▼

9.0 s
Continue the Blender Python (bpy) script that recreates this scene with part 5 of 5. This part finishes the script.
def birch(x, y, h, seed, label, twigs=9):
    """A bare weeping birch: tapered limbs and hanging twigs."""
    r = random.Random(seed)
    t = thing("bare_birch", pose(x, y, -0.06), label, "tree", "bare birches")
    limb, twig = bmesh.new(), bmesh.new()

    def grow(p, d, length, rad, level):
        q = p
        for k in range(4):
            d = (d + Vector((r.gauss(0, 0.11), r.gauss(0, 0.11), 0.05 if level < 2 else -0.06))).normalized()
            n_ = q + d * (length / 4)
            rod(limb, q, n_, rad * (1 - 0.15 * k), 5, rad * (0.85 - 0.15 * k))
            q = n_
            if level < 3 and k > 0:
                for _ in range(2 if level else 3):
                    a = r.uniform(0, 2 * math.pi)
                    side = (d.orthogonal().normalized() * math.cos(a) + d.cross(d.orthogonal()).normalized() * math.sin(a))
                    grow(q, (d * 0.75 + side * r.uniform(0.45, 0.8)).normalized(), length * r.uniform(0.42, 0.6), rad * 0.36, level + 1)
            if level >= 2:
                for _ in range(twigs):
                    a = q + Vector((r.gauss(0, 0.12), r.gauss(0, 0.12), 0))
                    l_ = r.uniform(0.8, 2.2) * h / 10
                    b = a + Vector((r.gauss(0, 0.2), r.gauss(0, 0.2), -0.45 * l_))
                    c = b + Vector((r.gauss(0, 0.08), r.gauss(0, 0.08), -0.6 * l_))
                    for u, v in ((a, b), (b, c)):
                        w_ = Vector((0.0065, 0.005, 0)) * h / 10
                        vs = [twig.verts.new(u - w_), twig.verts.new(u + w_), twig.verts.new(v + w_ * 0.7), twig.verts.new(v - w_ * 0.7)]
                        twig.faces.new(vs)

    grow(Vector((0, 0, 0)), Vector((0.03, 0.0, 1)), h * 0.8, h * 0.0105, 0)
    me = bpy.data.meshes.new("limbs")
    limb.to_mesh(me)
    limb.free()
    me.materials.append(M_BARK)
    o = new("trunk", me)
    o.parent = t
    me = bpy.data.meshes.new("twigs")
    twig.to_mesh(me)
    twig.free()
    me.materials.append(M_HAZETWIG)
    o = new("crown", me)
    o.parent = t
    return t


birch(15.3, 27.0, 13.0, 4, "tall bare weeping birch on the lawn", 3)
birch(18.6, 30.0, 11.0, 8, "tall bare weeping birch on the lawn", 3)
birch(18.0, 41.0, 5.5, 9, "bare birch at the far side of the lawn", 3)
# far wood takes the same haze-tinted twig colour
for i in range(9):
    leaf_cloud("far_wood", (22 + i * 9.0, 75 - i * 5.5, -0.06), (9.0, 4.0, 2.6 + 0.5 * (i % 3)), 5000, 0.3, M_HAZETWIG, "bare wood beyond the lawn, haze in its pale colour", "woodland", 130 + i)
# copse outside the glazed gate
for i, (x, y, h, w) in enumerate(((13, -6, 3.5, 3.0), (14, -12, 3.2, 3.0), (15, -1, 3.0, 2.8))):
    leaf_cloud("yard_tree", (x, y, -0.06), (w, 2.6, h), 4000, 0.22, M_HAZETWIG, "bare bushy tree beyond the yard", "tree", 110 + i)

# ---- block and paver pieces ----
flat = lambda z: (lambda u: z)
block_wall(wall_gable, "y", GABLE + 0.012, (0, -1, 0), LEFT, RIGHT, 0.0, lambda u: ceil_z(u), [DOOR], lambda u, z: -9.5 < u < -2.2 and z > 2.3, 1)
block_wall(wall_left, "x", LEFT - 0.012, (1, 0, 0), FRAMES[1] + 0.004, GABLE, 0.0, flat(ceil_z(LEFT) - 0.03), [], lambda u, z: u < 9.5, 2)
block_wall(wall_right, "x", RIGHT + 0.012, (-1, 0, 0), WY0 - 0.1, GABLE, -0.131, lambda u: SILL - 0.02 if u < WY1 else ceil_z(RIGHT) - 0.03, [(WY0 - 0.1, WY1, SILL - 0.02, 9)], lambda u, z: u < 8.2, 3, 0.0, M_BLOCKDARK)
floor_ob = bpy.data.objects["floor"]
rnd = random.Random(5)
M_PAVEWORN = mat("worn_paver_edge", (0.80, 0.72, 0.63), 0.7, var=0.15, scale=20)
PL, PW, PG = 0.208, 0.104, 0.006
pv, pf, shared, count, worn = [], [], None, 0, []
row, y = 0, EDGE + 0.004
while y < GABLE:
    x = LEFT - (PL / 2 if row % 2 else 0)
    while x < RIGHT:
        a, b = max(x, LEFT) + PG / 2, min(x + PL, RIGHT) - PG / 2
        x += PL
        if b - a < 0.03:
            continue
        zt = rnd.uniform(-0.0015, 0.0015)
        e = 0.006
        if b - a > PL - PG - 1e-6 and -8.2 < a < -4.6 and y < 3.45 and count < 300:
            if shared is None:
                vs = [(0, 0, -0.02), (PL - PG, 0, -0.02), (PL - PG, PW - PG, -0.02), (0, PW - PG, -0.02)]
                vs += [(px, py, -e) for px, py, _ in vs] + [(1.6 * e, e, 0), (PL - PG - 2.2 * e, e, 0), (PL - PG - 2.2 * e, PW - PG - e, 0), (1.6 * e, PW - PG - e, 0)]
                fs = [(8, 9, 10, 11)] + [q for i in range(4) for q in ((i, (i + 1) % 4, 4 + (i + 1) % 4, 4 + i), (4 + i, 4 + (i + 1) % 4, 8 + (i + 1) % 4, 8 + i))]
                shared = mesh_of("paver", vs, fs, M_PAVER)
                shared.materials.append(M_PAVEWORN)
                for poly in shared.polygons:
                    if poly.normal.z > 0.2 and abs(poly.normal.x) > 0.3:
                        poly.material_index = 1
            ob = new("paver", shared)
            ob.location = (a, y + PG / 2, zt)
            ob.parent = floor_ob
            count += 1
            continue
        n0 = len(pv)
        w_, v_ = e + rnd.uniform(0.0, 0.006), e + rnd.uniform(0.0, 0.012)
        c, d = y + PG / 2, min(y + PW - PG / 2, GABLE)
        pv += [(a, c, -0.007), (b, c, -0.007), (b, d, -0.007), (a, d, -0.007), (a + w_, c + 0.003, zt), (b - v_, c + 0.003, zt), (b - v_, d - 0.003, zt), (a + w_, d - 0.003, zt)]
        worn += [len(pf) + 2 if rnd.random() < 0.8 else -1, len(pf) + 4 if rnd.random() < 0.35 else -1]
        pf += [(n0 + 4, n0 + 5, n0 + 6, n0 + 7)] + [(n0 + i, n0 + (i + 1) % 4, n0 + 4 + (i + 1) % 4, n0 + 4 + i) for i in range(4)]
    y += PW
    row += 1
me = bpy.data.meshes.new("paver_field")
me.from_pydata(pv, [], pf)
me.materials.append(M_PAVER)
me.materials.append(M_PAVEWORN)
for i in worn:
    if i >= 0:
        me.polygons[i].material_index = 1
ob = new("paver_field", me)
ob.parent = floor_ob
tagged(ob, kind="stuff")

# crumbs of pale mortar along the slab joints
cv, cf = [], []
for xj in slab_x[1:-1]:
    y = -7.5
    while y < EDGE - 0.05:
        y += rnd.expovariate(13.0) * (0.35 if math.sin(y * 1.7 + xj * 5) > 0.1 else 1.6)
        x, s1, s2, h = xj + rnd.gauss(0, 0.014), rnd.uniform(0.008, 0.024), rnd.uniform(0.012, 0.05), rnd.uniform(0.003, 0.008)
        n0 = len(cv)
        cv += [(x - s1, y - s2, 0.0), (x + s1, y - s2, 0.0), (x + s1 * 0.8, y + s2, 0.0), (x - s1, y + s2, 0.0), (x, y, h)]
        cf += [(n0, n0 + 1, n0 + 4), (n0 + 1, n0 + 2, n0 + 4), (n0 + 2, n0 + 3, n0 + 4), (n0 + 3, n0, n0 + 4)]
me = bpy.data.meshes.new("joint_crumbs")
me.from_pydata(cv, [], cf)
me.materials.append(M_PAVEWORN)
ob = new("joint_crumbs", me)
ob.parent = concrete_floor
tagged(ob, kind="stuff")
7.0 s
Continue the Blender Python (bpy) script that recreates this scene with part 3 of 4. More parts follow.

▲

Exercise requirements: From the top of the listing above, restate each line word for word up to and including the line with "limb, twig = bmesh.new(), bmesh.new()"; add nothing else.

Output of the exercise:
9.0 s
Continue the Blender Python (bpy) script that recreates this scene with part 5 of 5. This part finishes the script.
def birch(x, y, h, seed, label, twigs=9):
    """A bare weeping birch: tapered limbs and hanging twigs."""
    r = random.Random(seed)
    t = thing("bare_birch", pose(x, y, -0.06), label, "tree", "bare birches")
    limb, twig = bmesh.new(), bmesh.new()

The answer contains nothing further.